We’re in the information age—and the misinformation age. For consumers of health news—and who isn’t these days?—separating the credible from the baseless can be a challenge. We’re bombarded with the latest research and the newest advice, and virtually all of it has something to do with the thing that concerns us most as we get older: Getting older. It can be confusing and controversial, and this is especially true about developments in the emerging science of healthy aging.
Making sense of it is what this website is all about.
In the process of helping to develop the field now known as Age Management Medicine, Dr. Joseph Raffaele has come to see how developments in the science of aging can be clouded with confusion—not only to the public but even to health professionals and the media who report on it. And how that has sometimes led to misperception and bias. Resistance from traditional medicine is part of it, but so are the 21st Century snake oil salesmen who peddle potions and promises on the internet.
Even credible science can be confounding. There are layers of nuance to many research studies that boil down to this simple fact: Everybody—literally every body—is different. We don’t all age the same way. So the take-home message of a given clinical study can be vastly different from one person to the next. But complexity is, in general, not the popular media’s strongest suit. This isn’t a blanket condemnation, just a heads-up. It’s not uncommon for major news outlets to take the results of the same clinical study and report them differently, depending on whose interpretation they choose to give the greatest weight—and put in the headline. That’s when physicians like Dr. Raffaele get phone calls from baffled patients asking what it means and what they should do about it. His answer, of course, depends on that individual’s particular aging process.
Reporting a study’s conclusions in different ways doesn’t necessarily mean one article or another is inaccurate. But when a news source does get a health story wrong—whether totally wrong or just enough—the misinformation has a way of gaining a foothold that can be hard to undo. (Not unlike conspiracy theory mythology.) This is especially true when the news concerns an aspect of the age management approach that is controversial. This can translate into reporting that goes so far to the side of caution that it actually skews the truth and does real harm.

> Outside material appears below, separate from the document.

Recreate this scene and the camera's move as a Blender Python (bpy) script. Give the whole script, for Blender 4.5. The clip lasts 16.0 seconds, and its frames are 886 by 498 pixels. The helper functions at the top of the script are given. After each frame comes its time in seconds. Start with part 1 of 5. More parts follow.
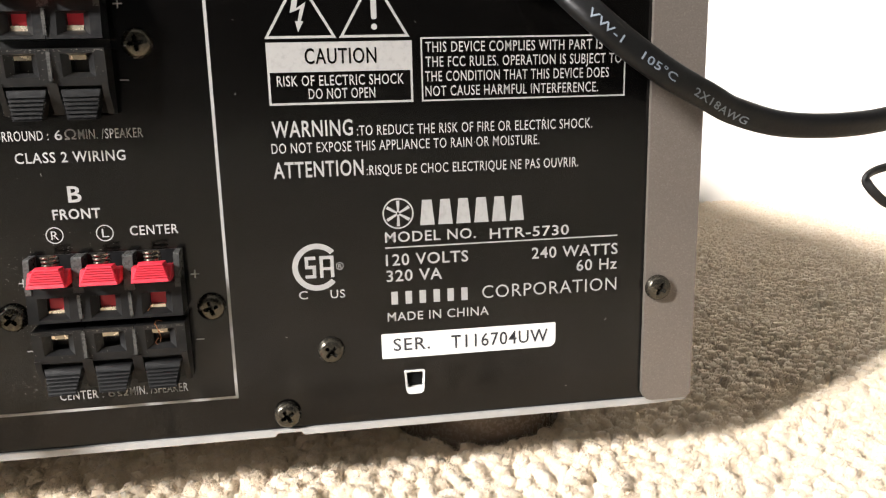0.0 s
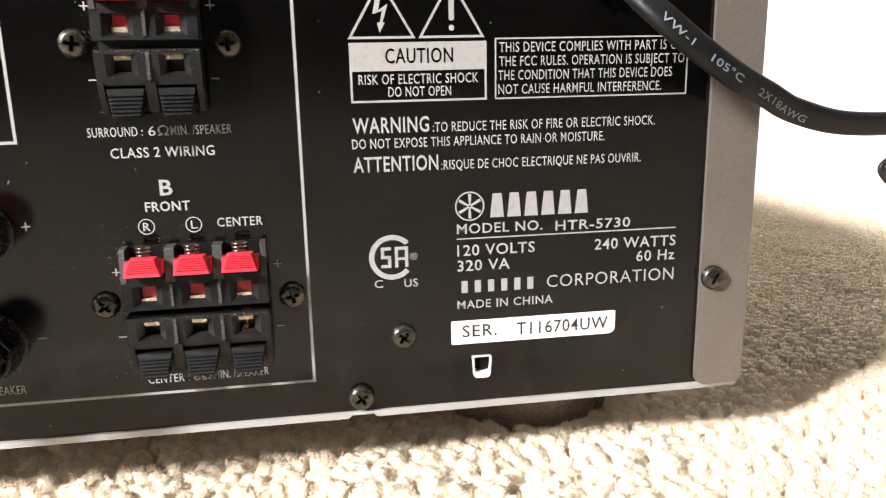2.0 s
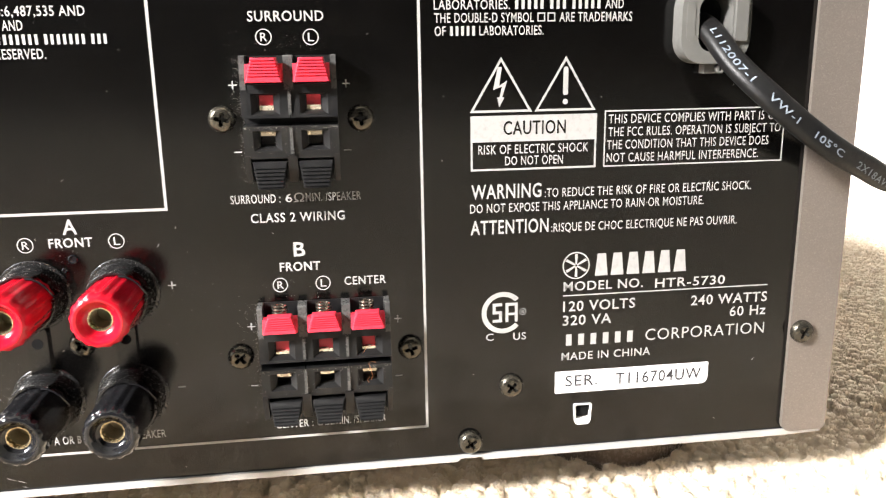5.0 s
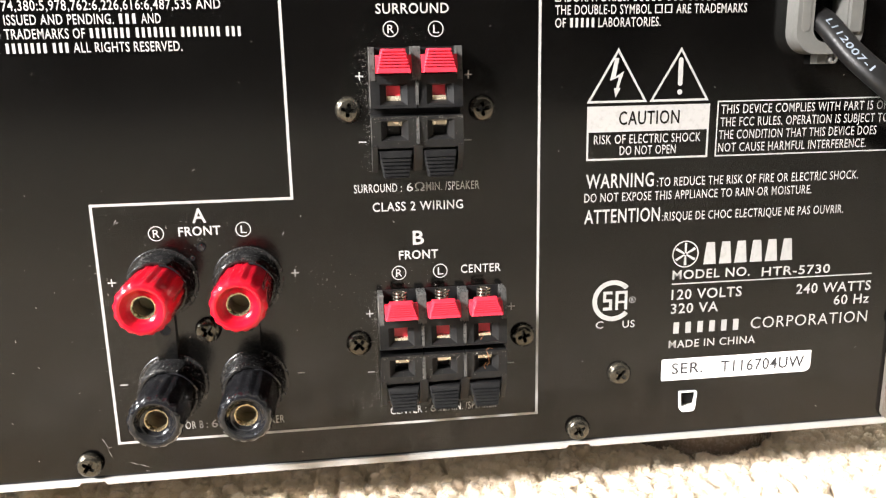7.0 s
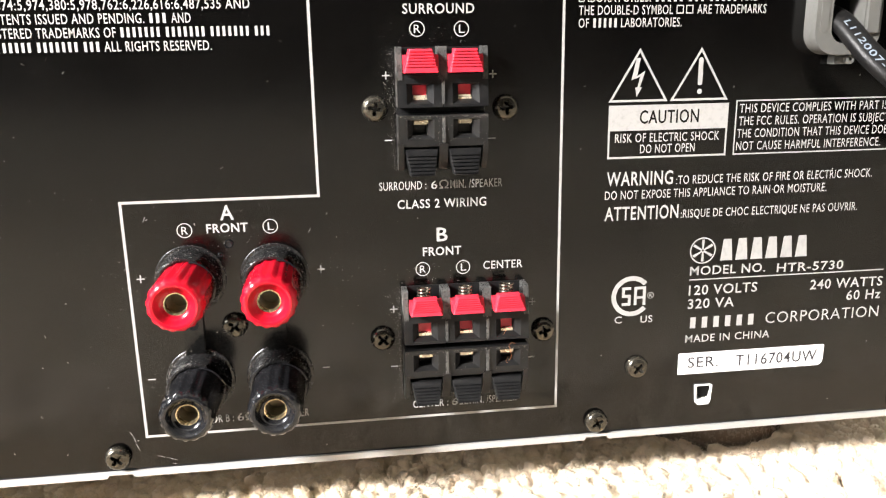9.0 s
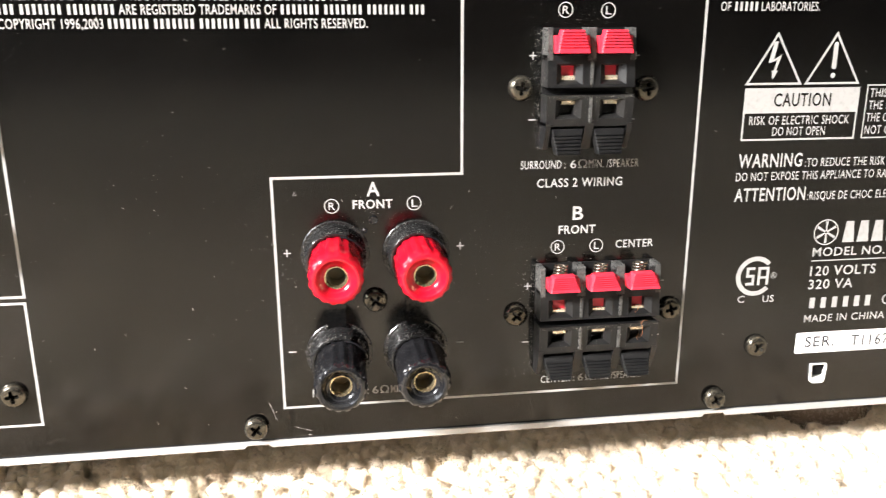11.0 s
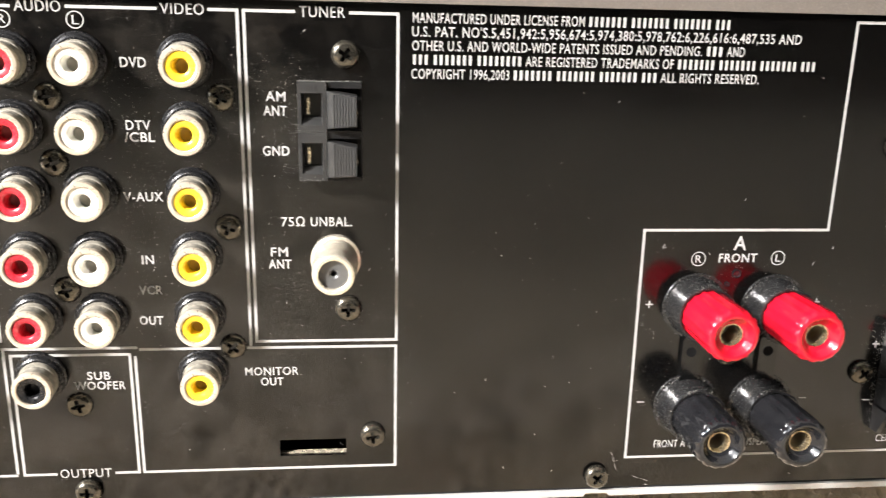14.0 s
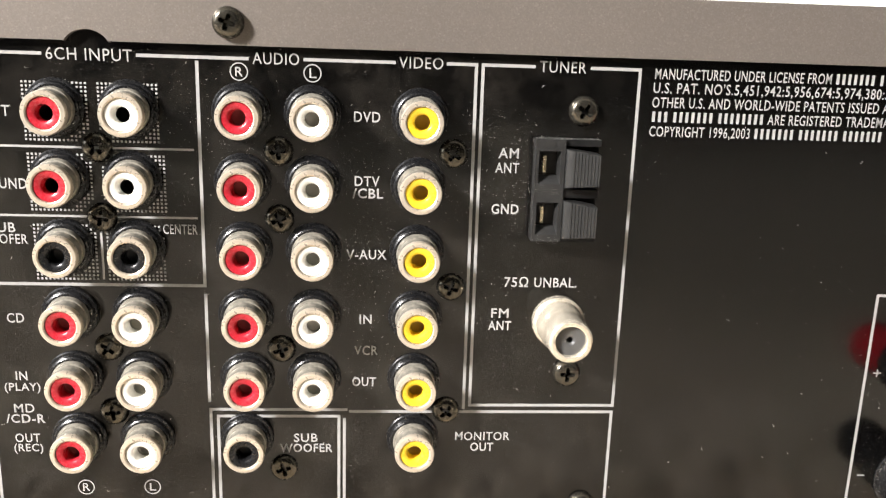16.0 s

In 2002, the media reported widely on the results of the Women’s Health Initiative study assessing the benefits and risks of hormone replacement therapy in post-menopausal women. The actual findings were highly nuanced, but the message that went out was anything but: Hormone replacement raises the risk of cancer, said the headlines—HRT IS DEAD. Gynecologists across the country yanked their patients off hormones and stopped prescribing it to newly menopausal women—halting a practice that had been routine just the week before. Upon closer examination, however, it was apparent that the broad message didn’t apply to the vast majority of women who would be considering going on hormones. The women in the study were on average much older than those just entering menopause, and so they carried a higher level of risk factors for the adverse events reported. These risk factors tipped the balance of the risk-benefit equation toward risk—legitimately for older women, but not necessarily for the millions of women thinking about HRT as they entered menopause. But the perception remained: Don’t go on hormones. And it has taken years for that broad and misguided view to be reappraised.
The WHI story may be an extreme example of how media reports that are simplistic, imprecise or otherwise flawed can lead the world astray—and how easily that reporting can be used to further an agenda, even one of good intentions. But it makes clear how much we need voices of reason both inside and outside this fast-developing field.
We make all kinds of cost-benefit decisions every day. How we age is now one of them—and it’s hard to imagine a choice with higher stakes. And therein lies the mission of this website: To be a source of reliable and timely news about developments in the age management arena. To present objective and well-informed assessments of the latest research. And to offer commentary with context—a voice of reason that, we hope, will help demystify this new age in aging.